Print the lines beginning with the one that contains "import bmesh" and ending with the one that contains "carried.keyframe_insert(path, frame=frame(t))", exactly, both included, and no other lines.

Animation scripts
┌──
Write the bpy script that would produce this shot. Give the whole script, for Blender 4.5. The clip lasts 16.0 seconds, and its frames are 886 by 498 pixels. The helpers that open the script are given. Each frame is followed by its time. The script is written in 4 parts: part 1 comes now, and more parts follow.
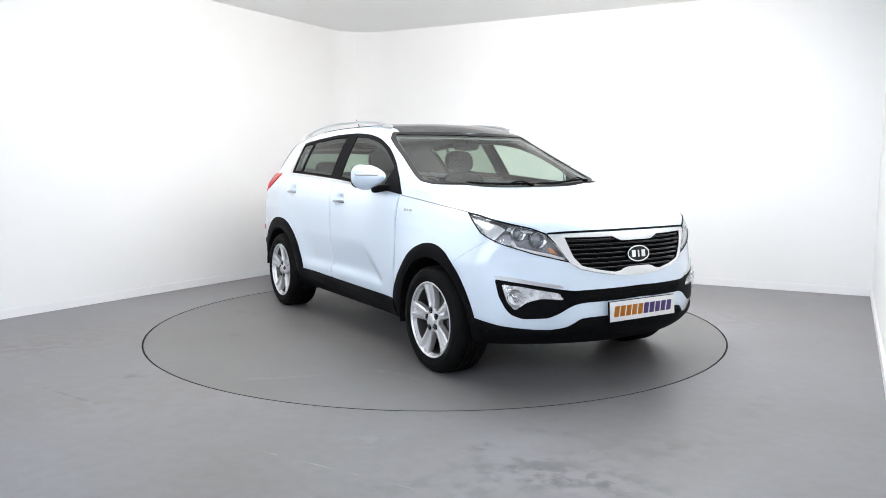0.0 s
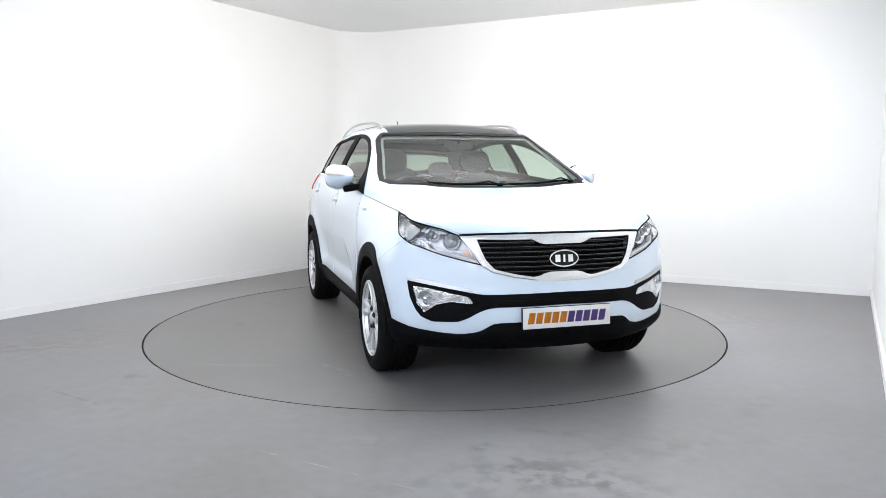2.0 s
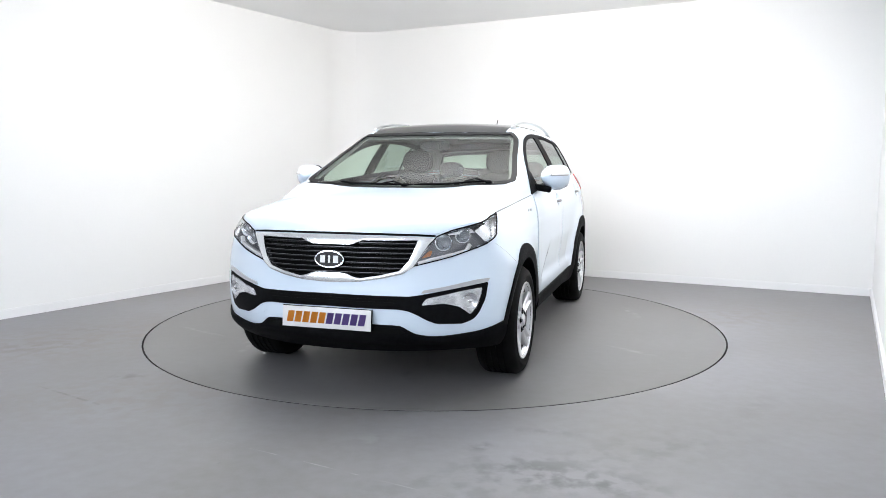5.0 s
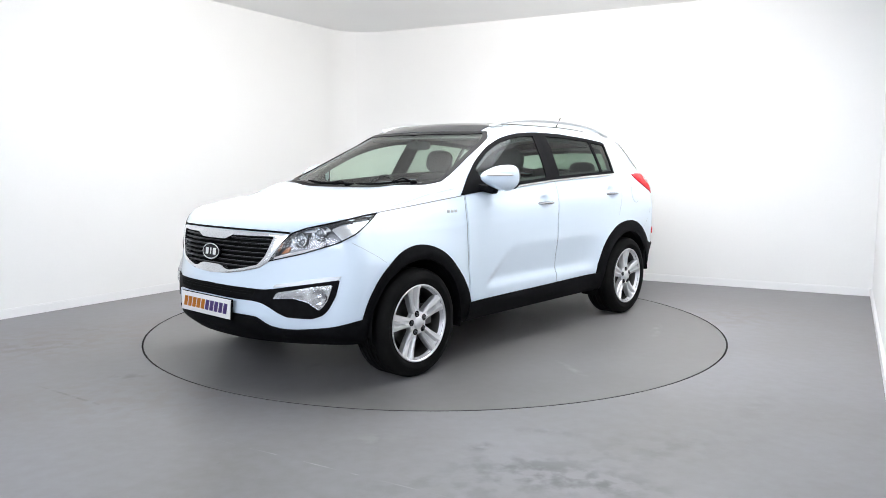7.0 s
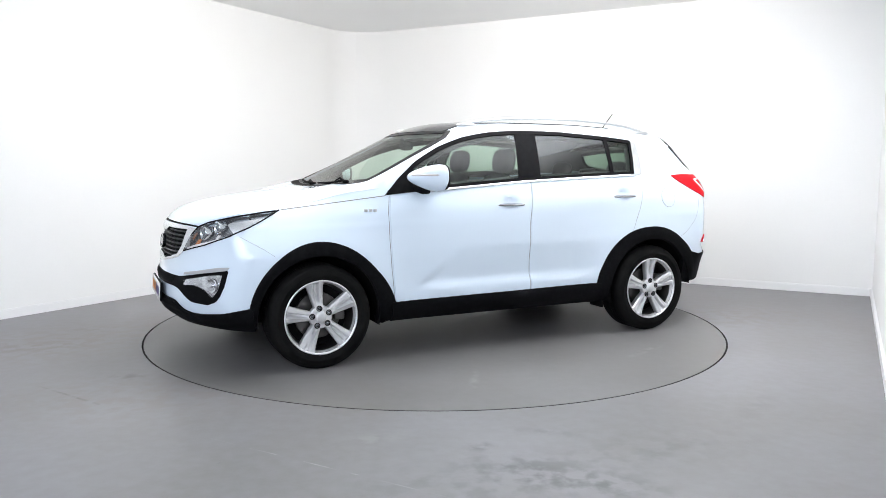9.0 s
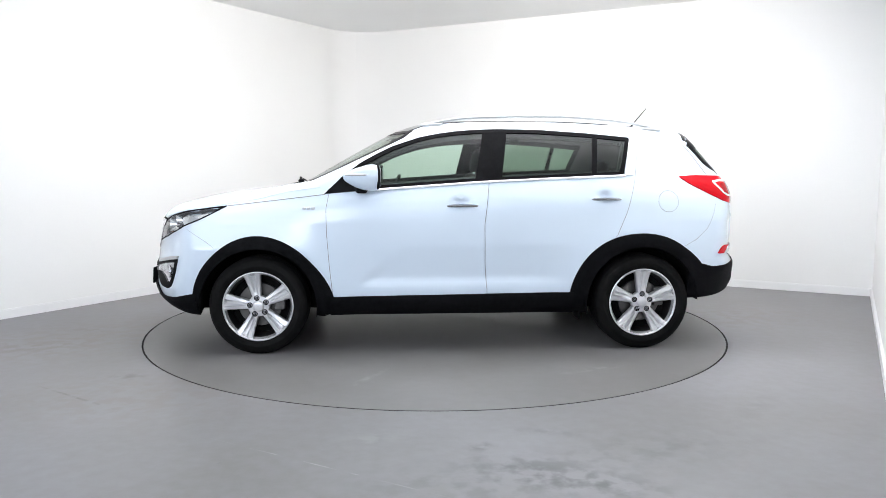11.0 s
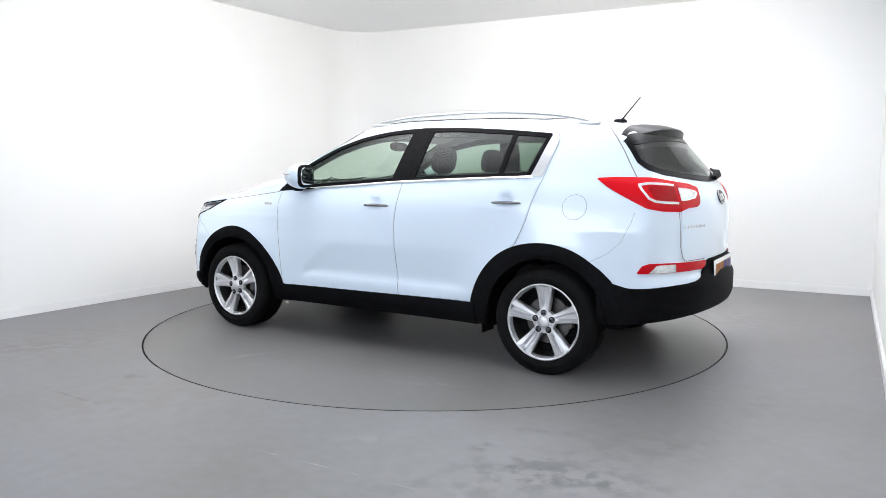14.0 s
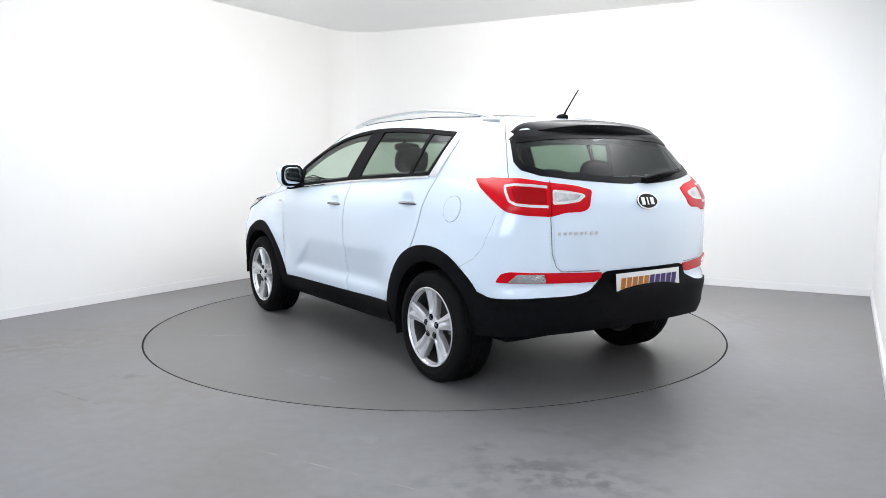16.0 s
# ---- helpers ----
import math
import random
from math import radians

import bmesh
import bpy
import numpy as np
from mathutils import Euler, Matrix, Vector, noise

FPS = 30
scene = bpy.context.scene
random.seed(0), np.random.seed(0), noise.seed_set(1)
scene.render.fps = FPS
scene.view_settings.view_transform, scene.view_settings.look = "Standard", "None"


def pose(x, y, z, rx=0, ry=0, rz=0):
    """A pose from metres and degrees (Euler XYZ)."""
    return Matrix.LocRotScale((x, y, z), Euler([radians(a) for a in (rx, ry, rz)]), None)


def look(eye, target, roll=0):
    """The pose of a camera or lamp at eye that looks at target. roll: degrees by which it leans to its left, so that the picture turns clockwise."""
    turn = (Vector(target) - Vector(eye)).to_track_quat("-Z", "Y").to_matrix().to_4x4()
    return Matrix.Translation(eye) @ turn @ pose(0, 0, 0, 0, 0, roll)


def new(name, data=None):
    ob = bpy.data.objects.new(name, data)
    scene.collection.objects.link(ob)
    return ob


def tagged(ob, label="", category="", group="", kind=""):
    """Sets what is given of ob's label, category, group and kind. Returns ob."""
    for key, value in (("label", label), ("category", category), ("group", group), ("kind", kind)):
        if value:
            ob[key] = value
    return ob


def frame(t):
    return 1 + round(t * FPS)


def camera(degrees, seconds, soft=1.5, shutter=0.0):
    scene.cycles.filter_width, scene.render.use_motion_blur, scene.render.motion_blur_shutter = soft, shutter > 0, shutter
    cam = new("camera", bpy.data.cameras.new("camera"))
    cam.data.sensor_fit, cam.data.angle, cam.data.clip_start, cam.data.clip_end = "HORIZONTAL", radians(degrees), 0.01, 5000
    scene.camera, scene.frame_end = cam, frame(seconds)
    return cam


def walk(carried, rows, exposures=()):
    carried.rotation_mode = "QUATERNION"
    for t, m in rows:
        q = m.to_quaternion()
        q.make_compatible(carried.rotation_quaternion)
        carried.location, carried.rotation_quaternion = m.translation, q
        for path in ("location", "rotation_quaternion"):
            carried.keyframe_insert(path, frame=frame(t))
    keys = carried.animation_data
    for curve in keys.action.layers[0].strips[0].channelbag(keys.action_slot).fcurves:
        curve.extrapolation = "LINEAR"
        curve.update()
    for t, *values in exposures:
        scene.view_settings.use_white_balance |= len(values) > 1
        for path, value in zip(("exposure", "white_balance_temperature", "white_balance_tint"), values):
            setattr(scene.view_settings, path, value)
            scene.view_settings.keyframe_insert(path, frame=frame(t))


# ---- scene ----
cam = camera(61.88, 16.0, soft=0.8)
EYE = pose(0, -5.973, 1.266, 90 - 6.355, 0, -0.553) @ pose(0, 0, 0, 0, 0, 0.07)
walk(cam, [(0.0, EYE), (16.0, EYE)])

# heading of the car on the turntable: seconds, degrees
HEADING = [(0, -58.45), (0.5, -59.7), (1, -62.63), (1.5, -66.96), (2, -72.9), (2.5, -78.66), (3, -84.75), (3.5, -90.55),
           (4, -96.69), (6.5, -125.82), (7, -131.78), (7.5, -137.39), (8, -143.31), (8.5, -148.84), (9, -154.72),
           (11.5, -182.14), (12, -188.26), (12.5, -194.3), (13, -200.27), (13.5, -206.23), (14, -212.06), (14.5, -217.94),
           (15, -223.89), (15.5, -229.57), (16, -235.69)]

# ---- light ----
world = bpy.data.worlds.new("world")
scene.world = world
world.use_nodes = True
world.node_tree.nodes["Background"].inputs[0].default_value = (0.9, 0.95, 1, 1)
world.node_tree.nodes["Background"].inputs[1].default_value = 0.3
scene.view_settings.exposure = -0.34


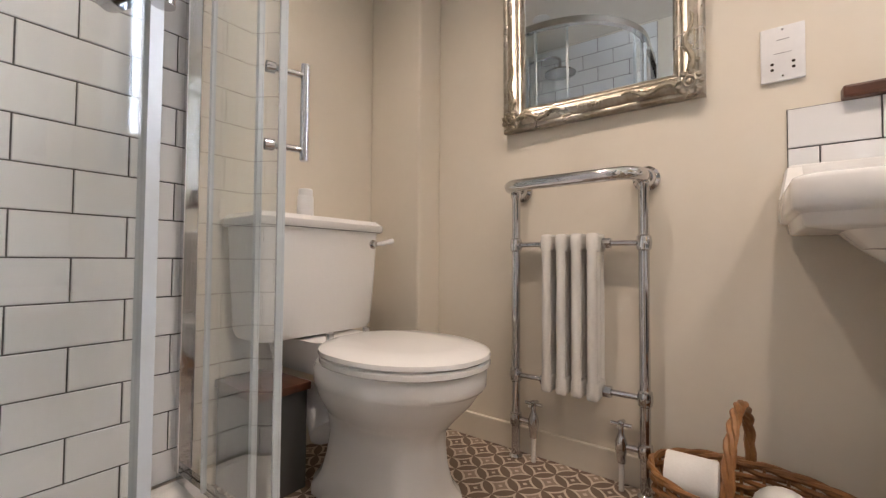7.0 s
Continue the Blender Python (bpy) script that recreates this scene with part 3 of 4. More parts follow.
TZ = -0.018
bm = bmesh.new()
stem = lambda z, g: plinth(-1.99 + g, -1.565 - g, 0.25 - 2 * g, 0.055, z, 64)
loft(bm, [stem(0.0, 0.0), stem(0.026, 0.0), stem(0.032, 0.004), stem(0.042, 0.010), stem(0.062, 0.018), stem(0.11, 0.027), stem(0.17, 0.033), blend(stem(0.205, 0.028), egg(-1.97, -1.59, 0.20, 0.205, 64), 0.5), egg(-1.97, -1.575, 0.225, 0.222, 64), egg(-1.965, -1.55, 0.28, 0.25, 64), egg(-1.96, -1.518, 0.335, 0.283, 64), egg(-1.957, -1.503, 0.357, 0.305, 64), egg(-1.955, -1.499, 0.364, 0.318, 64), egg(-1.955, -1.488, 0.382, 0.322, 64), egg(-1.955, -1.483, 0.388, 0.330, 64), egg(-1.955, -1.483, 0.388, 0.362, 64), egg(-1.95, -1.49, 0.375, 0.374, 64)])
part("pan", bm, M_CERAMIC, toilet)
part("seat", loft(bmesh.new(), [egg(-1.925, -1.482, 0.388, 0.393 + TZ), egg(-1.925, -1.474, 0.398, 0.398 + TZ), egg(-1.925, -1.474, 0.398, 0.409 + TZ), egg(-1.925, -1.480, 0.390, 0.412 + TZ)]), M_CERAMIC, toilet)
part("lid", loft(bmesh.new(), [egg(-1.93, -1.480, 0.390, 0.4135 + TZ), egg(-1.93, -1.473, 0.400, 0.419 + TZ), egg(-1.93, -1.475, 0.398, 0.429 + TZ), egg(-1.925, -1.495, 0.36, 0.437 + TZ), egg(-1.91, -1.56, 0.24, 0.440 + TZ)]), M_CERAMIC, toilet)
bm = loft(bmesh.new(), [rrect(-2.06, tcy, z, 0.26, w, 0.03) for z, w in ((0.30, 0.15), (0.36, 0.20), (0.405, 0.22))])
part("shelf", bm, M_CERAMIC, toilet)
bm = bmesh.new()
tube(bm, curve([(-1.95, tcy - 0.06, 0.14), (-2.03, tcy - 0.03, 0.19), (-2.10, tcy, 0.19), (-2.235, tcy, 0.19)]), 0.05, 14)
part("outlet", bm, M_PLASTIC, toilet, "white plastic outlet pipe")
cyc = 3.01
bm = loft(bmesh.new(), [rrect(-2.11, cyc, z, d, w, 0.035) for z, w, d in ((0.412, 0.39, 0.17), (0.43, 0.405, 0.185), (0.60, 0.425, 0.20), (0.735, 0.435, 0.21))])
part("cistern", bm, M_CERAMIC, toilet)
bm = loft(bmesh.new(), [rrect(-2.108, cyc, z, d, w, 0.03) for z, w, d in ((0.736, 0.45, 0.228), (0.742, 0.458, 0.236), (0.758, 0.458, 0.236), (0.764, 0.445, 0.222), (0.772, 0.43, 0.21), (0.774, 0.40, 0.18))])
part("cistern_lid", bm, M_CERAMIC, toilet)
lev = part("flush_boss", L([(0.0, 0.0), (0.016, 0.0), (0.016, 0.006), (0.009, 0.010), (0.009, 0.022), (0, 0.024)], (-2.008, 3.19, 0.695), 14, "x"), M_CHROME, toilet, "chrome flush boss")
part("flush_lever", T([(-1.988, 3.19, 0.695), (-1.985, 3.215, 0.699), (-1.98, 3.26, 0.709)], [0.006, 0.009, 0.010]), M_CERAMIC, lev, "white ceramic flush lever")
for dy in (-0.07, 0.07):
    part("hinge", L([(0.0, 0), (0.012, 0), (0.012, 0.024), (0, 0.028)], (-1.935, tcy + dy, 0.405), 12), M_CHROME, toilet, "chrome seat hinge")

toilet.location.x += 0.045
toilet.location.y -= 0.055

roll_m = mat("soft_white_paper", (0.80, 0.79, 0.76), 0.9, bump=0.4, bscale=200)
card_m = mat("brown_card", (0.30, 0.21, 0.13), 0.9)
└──
TASK SOLUTION -
import bmesh
import bpy
import numpy as np
from mathutils import Euler, Matrix, Vector, noise

FPS = 30
scene = bpy.context.scene
random.seed(0), np.random.seed(0), noise.seed_set(1)
scene.render.fps = FPS
scene.view_settings.view_transform, scene.view_settings.look = "Standard", "None"


def pose(x, y, z, rx=0, ry=0, rz=0):
    """A pose from metres and degrees (Euler XYZ)."""
    return Matrix.LocRotScale((x, y, z), Euler([radians(a) for a in (rx, ry, rz)]), None)


def look(eye, target, roll=0):
    """The pose of a camera or lamp at eye that looks at target. roll: degrees by which it leans to its left, so that the picture turns clockwise."""
    turn = (Vector(target) - Vector(eye)).to_track_quat("-Z", "Y").to_matrix().to_4x4()
    return Matrix.Translation(eye) @ turn @ pose(0, 0, 0, 0, 0, roll)


def new(name, data=None):
    ob = bpy.data.objects.new(name, data)
    scene.collection.objects.link(ob)
    return ob


def tagged(ob, label="", category="", group="", kind=""):
    """Sets what is given of ob's label, category, group and kind. Returns ob."""
    for key, value in (("label", label), ("category", category), ("group", group), ("kind", kind)):
        if value:
            ob[key] = value
    return ob


def frame(t):
    return 1 + round(t * FPS)


def camera(degrees, seconds, soft=1.5, shutter=0.0):
    scene.cycles.filter_width, scene.render.use_motion_blur, scene.render.motion_blur_shutter = soft, shutter > 0, shutter
    cam = new("camera", bpy.data.cameras.new("camera"))
    cam.data.sensor_fit, cam.data.angle, cam.data.clip_start, cam.data.clip_end = "HORIZONTAL", radians(degrees), 0.01, 5000
    scene.camera, scene.frame_end = cam, frame(seconds)
    return cam


def walk(carried, rows, exposures=()):
    carried.rotation_mode = "QUATERNION"
    for t, m in rows:
        q = m.to_quaternion()
        q.make_compatible(carried.rotation_quaternion)
        carried.location, carried.rotation_quaternion = m.translation, q
        for path in ("location", "rotation_quaternion"):
            carried.keyframe_insert(path, frame=frame(t))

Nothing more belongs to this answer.